General Data Protection Regulation (GDPR)
If we consider the emerging GDPR taking shape across Europe, then Article 17 is attracting a great deal of attention. Specifically, the regulation to enforce the right of erasure or, more commonly called, the right to be forgotten. We are at an early stage of understanding the far-reaching impact of this provision. Scott Farrell said in the Open Banking review that consumer data rights’ consequences are too complex to interpret within the scope of the Open Banking review. Therefore, no consequential recommendation was made. Data rights will remain a priority while mandatory reporting responsibilities hardened under the GDPR will ensure this issue remains top of mind for customers.
Significant changes to the legacy systems that support Australia’s banks today are necessary to create the agile infrastructure required for compliance with this new regulatory environment. The time is now to take the growing disintermediation threat seriously. Moreover, within an increasingly competitive market, the importance of digital transformation to become a disparate banking financial services provider must be understood and embraced.
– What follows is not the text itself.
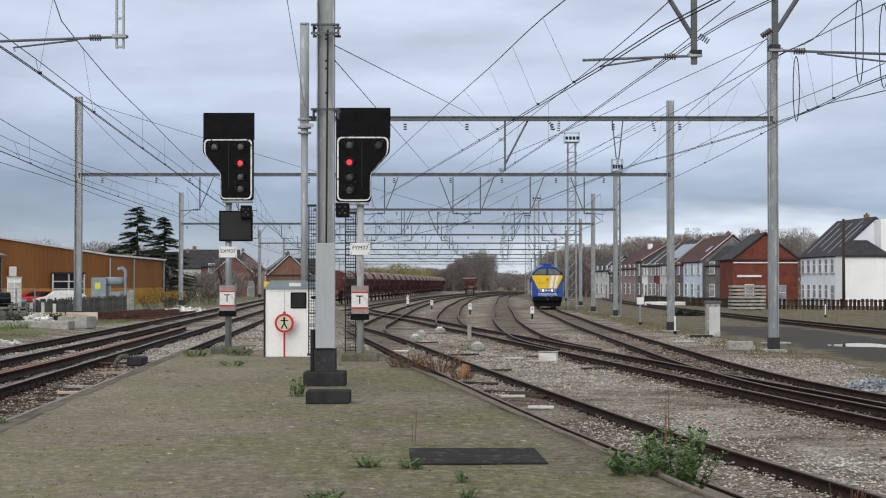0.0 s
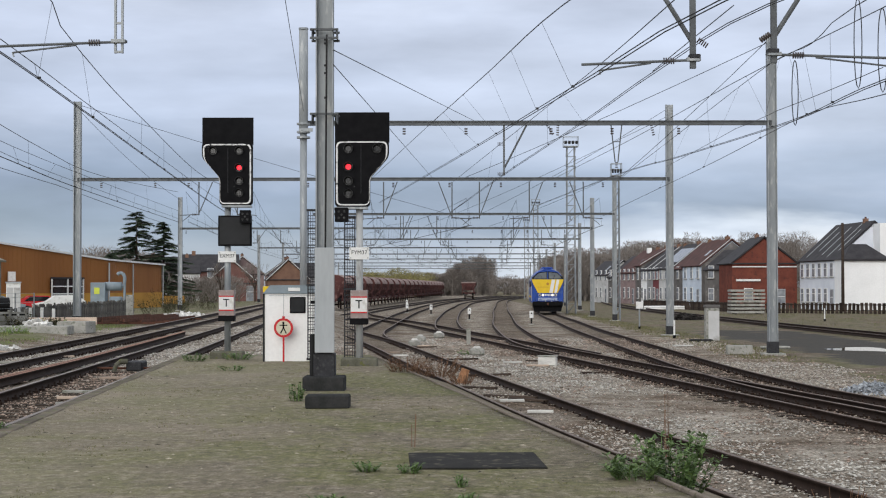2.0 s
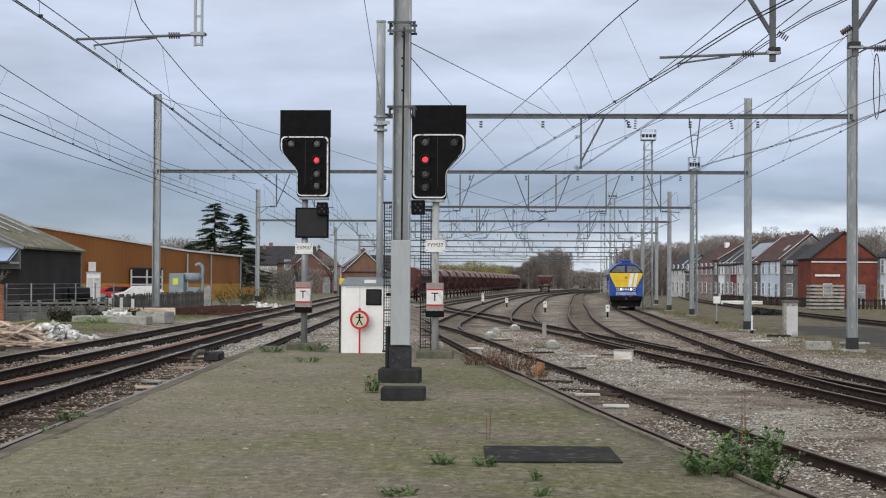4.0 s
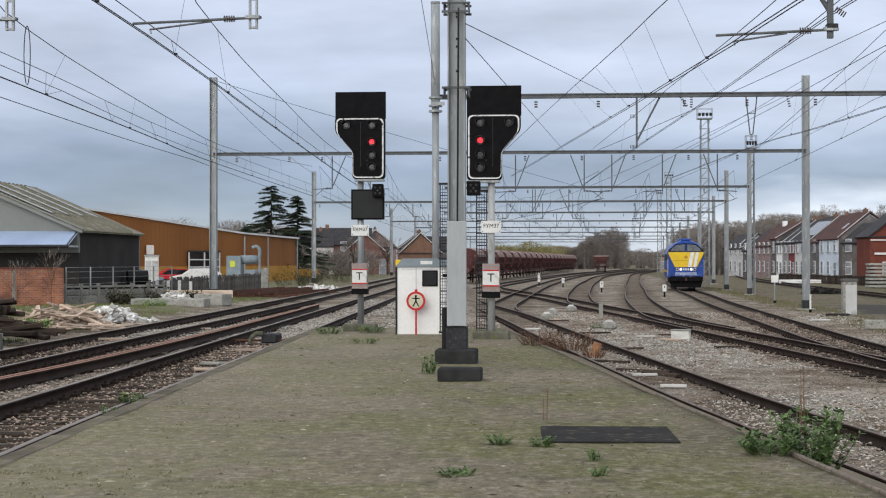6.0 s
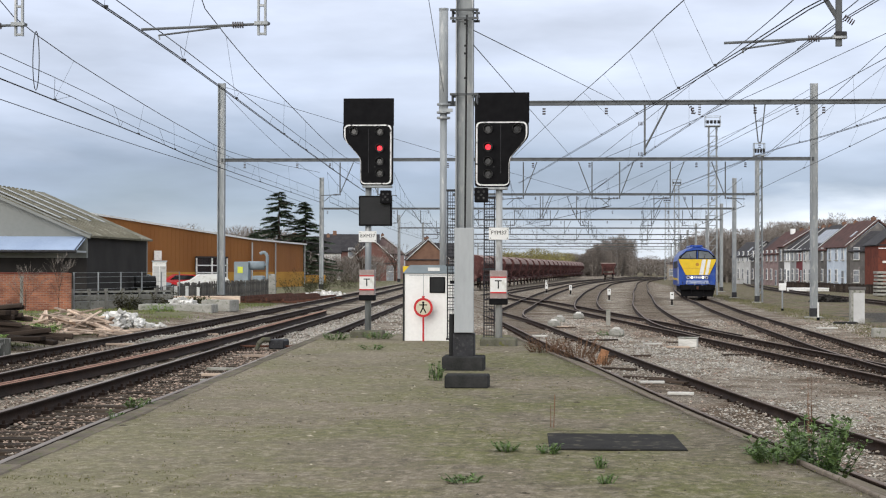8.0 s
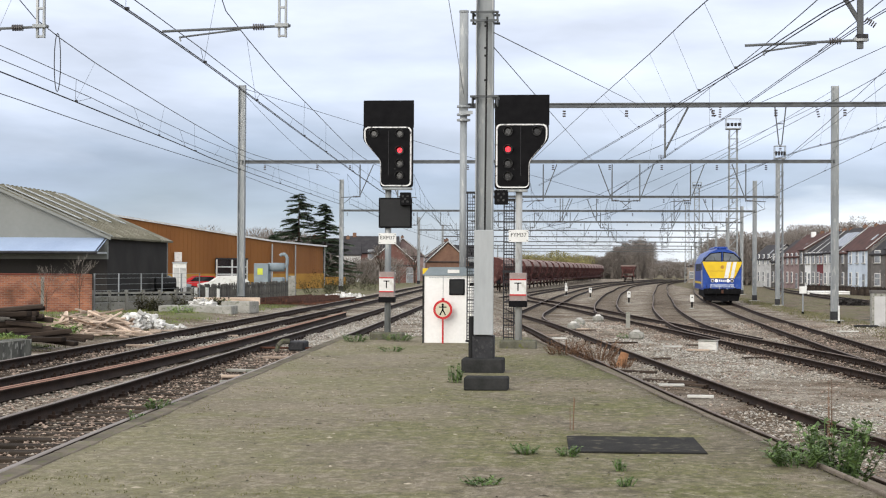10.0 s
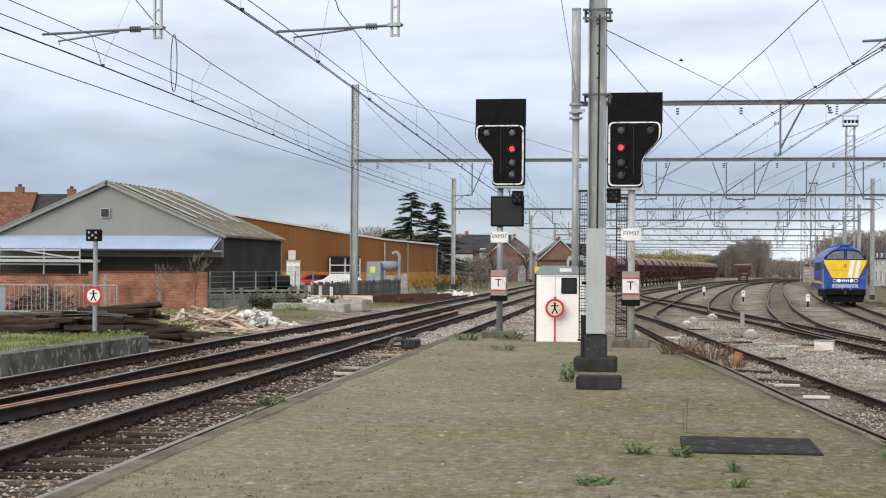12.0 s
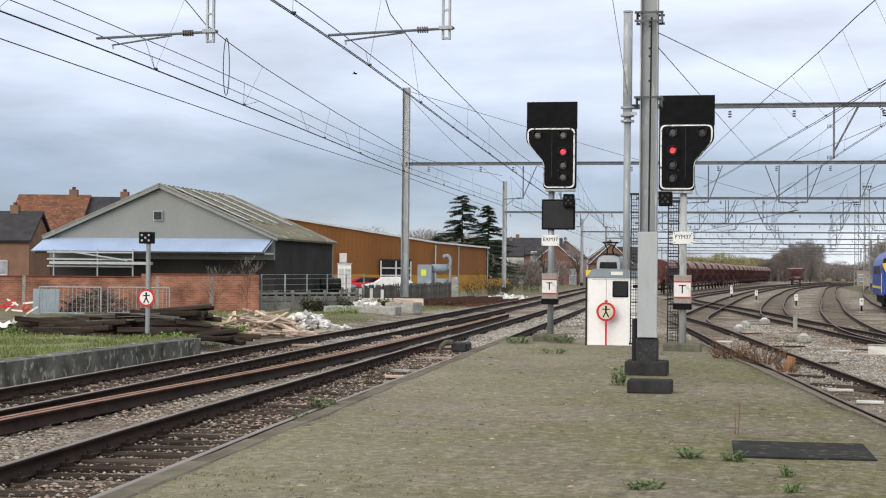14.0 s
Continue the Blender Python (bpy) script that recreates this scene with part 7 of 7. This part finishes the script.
def grit():
    """Small stones, twigs and flakes scattered over the platform."""
    rng = random.Random(77)
    vs, fs = [], []
    for i in range(1300):
        y = 8.5 + 30 * rng.random() ** 1.5
        x = rng.uniform(platform_left(y) + 0.03, platform_right(y) - 0.03)
        s = rng.uniform(0.004, 0.011) * (1 + y / 30)
        a = rng.uniform(0, 6.283)
        l = s * rng.choice((1, 1, 1.2, 3.5))
        ca, sa = math.cos(a), math.sin(a)
        k = len(vs)
        z = noise.noise((x * 0.8, y * 0.5, 1)) * 0.02
        vs += [(x + l * ca, y + l * sa, z), (x - s * sa, y + s * ca, z), (x - l * ca, y - l * sa, z), (x + s * sa, y - s * ca, z), (x, y, z + s * 0.8)]
        fs += [(k, k + 1, k + 4), (k + 1, k + 2, k + 4), (k + 2, k + 3, k + 4), (k + 3, k, k + 4)]
    tagged(raw("platform_grit", vs, fs, M["grit"]), "scattered grit and twigs on the platform", "grit", kind="stuff")


grit()

# ---- birds ----


def bird():
    t = thing("bird", (0, 0, 0), "small dark bird gliding under the clouds", "bird")
    part("body", rod(B(), (-0.16, 0, 0), (0.2, 0, 0), 0.055, 0.015, 8), M["black"], t)
    for s in (-1, 1):
        bm = B()
        v = [bm.verts.new(q) for q in ((-0.08, 0, 0.02), (0.08, 0, 0.02), (0.04, s * 0.36, 0.1), (-0.04, s * 0.36, 0.1))]
        bm.faces.new(v)
        part("wing", bm, M["black"], t)
    return t


birdie = bird()

# ---- motion ----
# seconds and how far the engine's nose stands down its line
LOCO_Y = [(0.0, 151.0), (3.0, 143.5), (6.5, 132.0), (9.5, 122.5), (11.0, 117.5), (12.5, 112.0), (14.0, 106.5)]
TRAIN_Y = [(0.0, 264.0), (8.0, 264.0), (10.5, 258.0), (12.0, 244.0), (13.3, 216.0), (14.0, 201.0)]


def on_line(key, y, wheel0, wheel1, z):
    a, b = track_x(key, y + wheel0), track_x(key, y + wheel1)
    span = wheel1 - wheel0
    return pose(a - (b - a) * wheel0 / span, y, z, 0, 0, -math.degrees(math.atan2(b - a, span)))


def motions():
    walk(loco, [(t, on_line("engine_line", y, 3.4, 13.3, RIGHT_Z)) for t, y in LOCO_Y])
    walk(emu, [(t, on_line("outer_line", y, 3.5, 16.5, LEFT_Z)) for t, y in TRAIN_Y])
    walk(birdie, [(0.0, pose(140, 160, 45, 0, 0, 190)), (9.5, pose(46, 130, 26, 0, 0, 190)), (11.4, pose(6.4, 118, 16.7, 0, 0, 185)), (12.0, pose(-2.5, 118, 16.6, 0, 0, 183)), (12.8, pose(-15.1, 118, 16.55, 0, 0, 183)), (14.0, pose(-30.2, 118, 16.25, 0, 0, 183))])


motions()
Macro impact of Open Banking
The time is now to consider the supporting architecture and technical resources necessary to ensure compliance designed to ensure customers’ rights to manage their own data, and banks’ creation of a connected ecosystem of service providers that extends and maintains customer trust as a central, profitable, secure, and trusted financial services provider – all this to be undertaken within a complex business-as-usual environment, amid a storm of competitive forces.
 CSIRO: Commonwealth Scientific and Industrial Research Organisation is an independent Australian federal government agency responsible for scientific research. Established in 2016 from the integration of CSIRO’s Digital Productivity flagship and the National ICT Australia Ltd (NICTA), Data61 is Australia’s leading data innovation group.